REPUBLIKA.CO.ID, YOGYAKARTA -- Prosesi pernikahan GKR Hayu dan KPH Notonegoro pada hari pertama diakhiri dengan upacara midodareni, Senin malam (21/10).
Midodareni berasal dari kata dasar widodari yang berarti bidadari yaitu putri dari surga yang sangat cantik dan sangat harum baunya.
Sehingga Midodareni diartikan sebagai malam terakhir masa lajang bagi kedua calon mempelai. Di sini, kedua calon mempelai akan ditemani teman-teman dan kerabatnya.
"Makna Midodareni sendiri adalah untuk menyucikan diri dan menyiapkan mental untuk acara pernikahan," kata Ketua Panitia Prosesi Pernikahan GKR Hayu dan KPH Notonegoro.
Sebelumnya, Sultan Hamengku Buwono X melakukan kunjungan ke Bangsal Ksatriyan untuk mengecek kamar KPH Notonegoro yang digunakan untuk nyantri dan bermalam keluarga calon besan.
Pada kesempatan ini Sultan HB X dan permaisuri sempat berbincang-bincang dengan ayah dan ibu KPH Notonegoro. Pada kesempatan ini KPH Notnonegoro mengambil sekuntum mawar biru yang ada di vas Bangsal Kasatriyan kemudian dititipkan kepada calon mertua Sultan HB X untuk diserahkan kepada calon istrinya GKR Hayu.

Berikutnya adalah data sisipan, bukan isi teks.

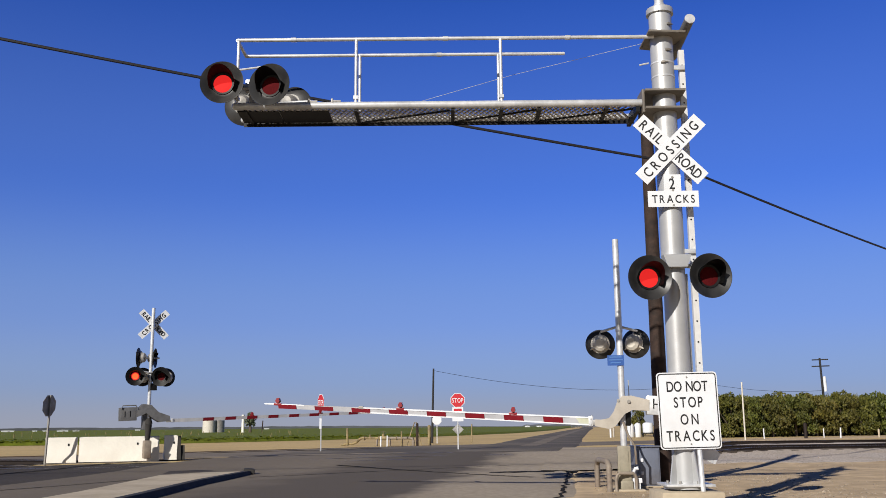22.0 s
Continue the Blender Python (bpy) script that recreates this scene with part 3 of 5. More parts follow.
for a in range(0, 360, 60):
    bm = bmesh.new()
    cyl(bm, (0.25 * math.cos(radians(a)), 0.25 * math.sin(radians(a)), 0.30), (0.25 * math.cos(radians(a)), 0.25 * math.sin(radians(a)), 0.47), 0.018, 8)
    cyl(bm, (0.25 * math.cos(radians(a)), 0.25 * math.sin(radians(a)), 0.40), (0.25 * math.cos(radians(a)), 0.25 * math.sin(radians(a)), 0.43), 0.034, 6)
    part("anchor_bolt", bm, "steel", cant)
bm = bmesh.new()
box(bm, (0, 0, 0.415), (0.66, 0.66, 0.035), bevel=0.006)
part("base_plate", bm, "galv", cant, "square galvanised base plate")
for a in range(30, 390, 90):
    bm = bmesh.new()
    extrude_outline(bm, [(0.15, 0.40), (0.29, 0.40), (0.165, 1.05), (0.15, 1.05)], -0.012, 0.012)
    part("gusset", bm, "pole", cant, m=pose(0, 0, 0, 0, 0, a))
bm = bmesh.new()
box(bm, (0, 0, 0.12), (0.86, 0.86, 0.44), bevel=0.04)
part("foundation", bm, "concrete", cant, "rough concrete footing")

# brackets
for z, s in ((6.12, 0.56), (5.85, 0.56)):
    bm = bmesh.new()
    extrude_outline(bm, [(-s * 0.62, -0.30), (s * 0.45, -0.30), (s * 0.5, 0.2), (s * 0.3, 0.42), (-s * 0.62, 0.62)], z - 0.015, z + 0.015, Matrix(((1, 0, 0, 0), (0, 0, 1, 0), (0, 1, 0, 0), (0, 0, 0, 1))))
    part("bracket_plate", bm, "bracket", cant, "thick bracket plate")
bm = bmesh.new()
box(bm, (-0.36, -0.04, 5.98), (0.035, 0.36, 0.36), bevel=0.008)
part("arm_flange", bm, "bracket", cant)
bm = bmesh.new()
extrude_outline(bm, [(-0.26, -0.34), (0.30, -0.30), (0.36, 0.1), (-0.05, 0.40), (-0.26, 0.35)], 7.02, 7.05, Matrix(((1, 0, 0, 0), (0, 0, 1, 0), (0, 1, 0, 0), (0, 0, 0, 1))))
part("upper_plate", bm, "bracket", cant, "bracket plate holding the guy tube")
bm = bmesh.new()
cyl(bm, (0.34, -0.42, 7.17), (0.30, 0.55, 6.98), 0.075, 20)
stub = part("tube_stub", bm, "castgrey", cant, "short dark tube clamped to the pole")
bm = bmesh.new()
cyl(bm, (0.3407, -0.438, 7.1735), (0.34, -0.419, 7.17), 0.078, 20)
part("cap", bm, "galv", stub, "bright end cap")
for z, a in ((7.22, -60), (6.80, -75), (6.60, -100)):
    bm = bmesh.new()
    box(bm, (0, -0.186, 0), (0.07, 0.03, 0.035), bevel=0.006)
    box(bm, (0.05, -0.184, 0.006), (0.05, 0.014, 0.014))
    part("band_clip", bm, "steel", cant, "dark clip of a pole band", pose(0, 0, z, 0, 0, a + 90))

# walkway arm
L0 = -6.45
FY, BY = -0.16, 0.46
for y, nm in ((FY, "front"), (BY, "back")):
    bm = bmesh.new()
    cyl(bm, (-0.38, y, 5.96), (L0, y, 5.96), 0.055 if y == FY else 0.045, 16)
    bmesh.ops.create_uvsphere(bm, u_segments=12, v_segments=8, radius=0.055, matrix=pose(L0, y, 5.96))
    part("arm_tube", bm, "galv", cant, "long grey tube")
bm = bmesh.new()
box(bm, ((L0 - 0.38) / 2, BY, 5.895), (-L0 - 0.38, 0.02, 0.10))
part("toe_plate", bm, "black", cant, "dark toe plate along the walkway")
# expanded metal deck: two families of slanted strands
for lean, paint, wide, tall in ((1, "mesh", 0.030, 0.020), (-1, "steel", 0.016, 0.016)):
    bm = bmesh.new()
    x = L0 + 0.15
    while x < -0.5:
        a, b = Vector((x, FY, 5.905 + 0.004 * lean)), Vector((x + lean * 0.34, BY, 5.905 + 0.004 * lean))
        if L0 < b.x < -0.4:
            d = b - a
            box(bm, (0, 0, 0), (d.length, wide, tall), Matrix.Translation((a + b) / 2) @ pose(0, 0, 0, 0, 0, math.degrees(math.atan2(d.y, d.x))))
        x += 0.085
    tagged(part("deck_grating", bm, paint, cant, "expanded metal walkway grating", smooth=0), kind="stuff")
for x in (-6.3, -4.65, -3.2, -2.47, -1.9, -0.9):
    bm = bmesh.new()
    box(bm, (x, (FY + BY) / 2, 5.90), (0.05, BY - FY, 0.06))
    part("cross_bar", bm, "black", cant)
bm = bmesh.new()
box(bm, (-0.44, (FY + BY) / 2 + 0.05, 5.90), (0.06, BY - FY + 0.12, 0.14))
part("end_bar", bm, "black", cant, "dark bar closing the walkway")
for x0, x1 in ((-4.6, -3.25), (-3.15, -1.95), (-1.85, -0.5)):
    bm = bmesh.new()
    tube(bm, [(x0, BY - 0.04, 5.885), (x1, FY + 0.05, 5.885)], 0.016, 8)
    part("diagonal_brace", bm, "black", cant)
for y, x, r in ((FY, -3.3, 0.036), (FY, -1.45, 0.036), (BY, -3.4, 0.034), (FY, -5.6, 0.036)):
    bm = bmesh.new()
    cyl(bm, (x - 0.04, y, 7.01), (x + 0.04, y, 7.01), r, 12)
    part("rail_sleeve", bm, "galv", cant)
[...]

Sultan HB X pun langsung menerima sekuntum mawar biru sambil tersenyum. Setelah berbincang-bincang sejenak, Sultan HB X dan permaisuri berpamitan kepada calon besannya.
Selanjutnya Sultan mengecek persiapan di beberapa tempat di Kraton Yogyakarta yang akan digunakan untuk upacara akad nikah dan panggih, Selasa (22/10).
Selanjutnya Sultan HB X menuju Bangsal Sekar kedhaton sebentar melihat kesiapan dari calon pengantin putri. Kemudian Sultan HB X menuju Kedaton dan upacara Midodarenipun selesai.
Namun pada malam Midodareni, calon mempelai putri harus tidur setelah jam 24.00 WIB untuk menanti datangnya bidadari. Bidadari ini akan menganugerahkan kecantikan kepada sang calon mempelai.